Analizzando la strategia militare e politica dell’operazione di Mosca, Rey ha messo in risalto il suo “ulteriore non senso” nelle modalità con cui viene attuata sul terreno. Da un lato Putin pretende intervenire a nome della fratellanza tra russi e ucraini, ma dall’altro le sue forze stanno bombardando con un evidente accanimento la regione orientale dell’Ucraina, in particolare le città russofone di Mariupol e Kharkiv, che stanno diventando città martire.
Per giunta, ha evidenziato la ricercatrice, è una contradizione in termini affermare agire a nome dell’ortodossia comune e bombardare Kiev, “culla della russità ortodossa”. Un altro errore di giudizio manifesto commesso da Putin è quello di aver affermato il carattere artificiale dello Stato ucraino, negando l’esistenza dell’identità nazionale ucraina.
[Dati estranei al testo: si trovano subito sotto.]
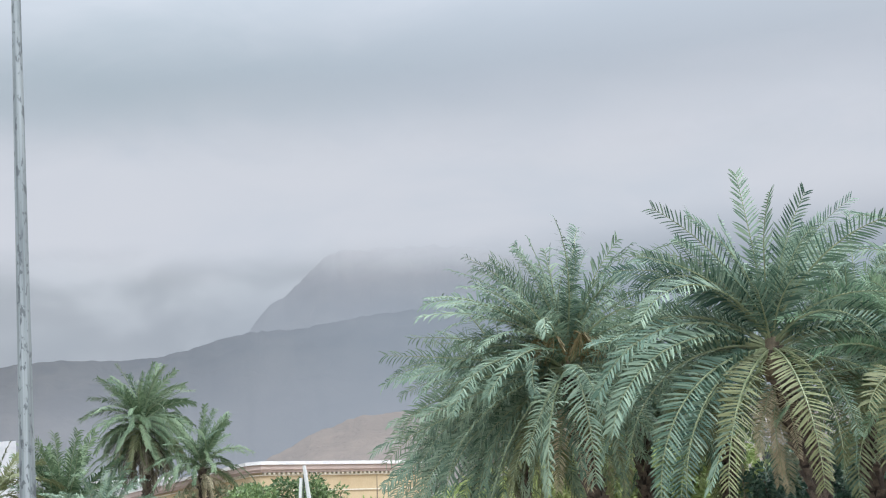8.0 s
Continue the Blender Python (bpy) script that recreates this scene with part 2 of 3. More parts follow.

“Questo giovane Stato, nato in modo fragile nei sussulti della Guerra fredda, si sta compattando e rafforzando attorno alla figura del suo giovane presidente, nella dura prova della guerra e della resistenza” ha ancora sottolineato la docente universitaria francese. Di fronte ai russi, l’Ucraina avrà presto i suoi martiri, i suoi eroi e una memoria di guerra, all’altezza dei sacrifici compiuti.
In prospettiva, ha concluso Rey, “qualunque sia l’esito del conflitto, per due popoli in passato così vicini, non ci potrà più essere intesa né fratellanza. Da questo punto di vista, la disfatta russa è inevitabile”.